In the countryside we sought out castles and Jean developed a penchant for photographing black-faced sheep in fields. Dumfries was a Fraser habitat and we went there intending to inspect Robert Burns’s house, a tourist attraction like Keats’s house in Rome or Ho Chi Minh’s in Hanoi. It was boarded up and scaffolded for repairs.

The hotel we stayed in had obviously once been a stately home, all windows and weather-beaten sandstone. The tourist season must have been over or perhaps there was no tourist season without Burns’s house – there was certainly nowhere to eat in Dumfries on a Sunday night.

We ate at the hotel. The manager, it seemed, doubled as the cook and tripled as the waiter. He was amiable but a little eccentric in small ways. When we were about to go up to our room he offered us a selection of DVDs, mostly, to our great amusement, episodes of Fawlty Towers.

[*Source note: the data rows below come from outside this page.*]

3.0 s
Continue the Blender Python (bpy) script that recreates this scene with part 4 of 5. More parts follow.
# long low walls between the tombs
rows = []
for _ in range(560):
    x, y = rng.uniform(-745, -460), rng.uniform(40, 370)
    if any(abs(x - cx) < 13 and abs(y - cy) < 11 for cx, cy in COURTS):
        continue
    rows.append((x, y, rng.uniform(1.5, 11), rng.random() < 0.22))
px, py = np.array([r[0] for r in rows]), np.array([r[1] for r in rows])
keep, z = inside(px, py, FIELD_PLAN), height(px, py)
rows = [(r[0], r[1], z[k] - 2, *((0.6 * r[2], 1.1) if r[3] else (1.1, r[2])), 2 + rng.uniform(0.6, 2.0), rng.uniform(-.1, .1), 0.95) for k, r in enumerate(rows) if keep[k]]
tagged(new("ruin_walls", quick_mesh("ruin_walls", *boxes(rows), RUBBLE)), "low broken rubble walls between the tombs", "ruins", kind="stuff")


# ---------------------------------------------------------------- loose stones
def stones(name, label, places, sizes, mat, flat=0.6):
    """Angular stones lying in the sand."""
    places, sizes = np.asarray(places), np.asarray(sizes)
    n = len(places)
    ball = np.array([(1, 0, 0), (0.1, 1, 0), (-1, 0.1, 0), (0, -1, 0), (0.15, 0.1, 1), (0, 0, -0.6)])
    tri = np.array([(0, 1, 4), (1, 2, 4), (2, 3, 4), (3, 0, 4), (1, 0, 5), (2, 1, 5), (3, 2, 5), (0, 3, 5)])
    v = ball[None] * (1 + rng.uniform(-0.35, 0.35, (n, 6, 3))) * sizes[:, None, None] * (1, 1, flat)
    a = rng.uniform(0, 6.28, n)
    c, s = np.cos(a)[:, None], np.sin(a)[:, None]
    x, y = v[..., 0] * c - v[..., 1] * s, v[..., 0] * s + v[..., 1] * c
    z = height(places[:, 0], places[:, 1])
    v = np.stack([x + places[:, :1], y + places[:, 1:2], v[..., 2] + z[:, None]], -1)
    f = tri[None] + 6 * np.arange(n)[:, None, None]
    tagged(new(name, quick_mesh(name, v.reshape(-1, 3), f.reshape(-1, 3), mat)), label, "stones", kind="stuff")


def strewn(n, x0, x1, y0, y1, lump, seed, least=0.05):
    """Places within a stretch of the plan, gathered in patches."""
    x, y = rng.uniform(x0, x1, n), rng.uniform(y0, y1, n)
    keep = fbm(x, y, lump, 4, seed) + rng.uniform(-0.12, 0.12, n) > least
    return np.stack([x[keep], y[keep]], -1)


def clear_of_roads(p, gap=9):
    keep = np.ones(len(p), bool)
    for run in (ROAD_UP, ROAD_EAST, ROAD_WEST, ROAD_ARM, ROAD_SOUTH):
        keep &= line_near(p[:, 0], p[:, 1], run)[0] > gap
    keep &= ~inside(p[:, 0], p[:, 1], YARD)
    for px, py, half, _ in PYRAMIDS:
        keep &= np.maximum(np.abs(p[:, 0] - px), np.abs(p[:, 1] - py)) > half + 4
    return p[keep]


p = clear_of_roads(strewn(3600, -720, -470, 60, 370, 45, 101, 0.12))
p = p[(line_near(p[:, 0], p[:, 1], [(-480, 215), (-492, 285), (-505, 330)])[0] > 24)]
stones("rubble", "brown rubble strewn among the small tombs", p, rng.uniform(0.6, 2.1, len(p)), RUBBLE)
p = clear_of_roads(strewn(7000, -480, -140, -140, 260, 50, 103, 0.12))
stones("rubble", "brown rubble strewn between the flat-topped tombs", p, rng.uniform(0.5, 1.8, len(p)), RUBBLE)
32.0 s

Our next stop was Loch Lomond. Money was short by this stage and we were operating mainly on credit cards, postponing the evil day. ‘The Lodge’ on the shores of the loch was a five-star affair, lavishly appointed and with a sauna in every room. I had a heavy cold when we arrived and wanted comfort. The sauna sweated the cold out of me and we stayed for several days enjoying the sights. The loch was an impressive body of water with a sandy shore and swans sailing in the shallows. An island a considerable distance out was said to have been a place for fallen women to serve their penance.

The nearby village of Luss was famous as the setting for a long-running Scottish TV series, Take the High Road, and a tourist attraction on that account. There were restored and preserved medieval religious structures (Luss is an official  ‘conservation village’)  and, of more interest to me, a Viking gravestone possibly dating from the tenth century when the Norsemen in their longships raided deep into Scotland via the lochs.

‘The Lodge’ was built and owned by the local laird, who lived in and managed it. We chatted with him briefly as he worked the room among his guests. The place had a French chef and the meals, without being ostentatious, were excellent although, along with the drink, very expensive.

When we prepared to leave I threw caution to the winds and bought a bottle of single malt costing a king’s ransom. Out came the MasterCard and we settled the massive account with an elderly man who appeared not entirely familiar with the procedure.

Our stay at Loch Lomond remains a cherished memory and it had an added allure – the account, which must have run into many hundreds of dollars, never arrived. I hope the old chap didn’t get into trouble for the error. I’m sure the laird could stand the hit.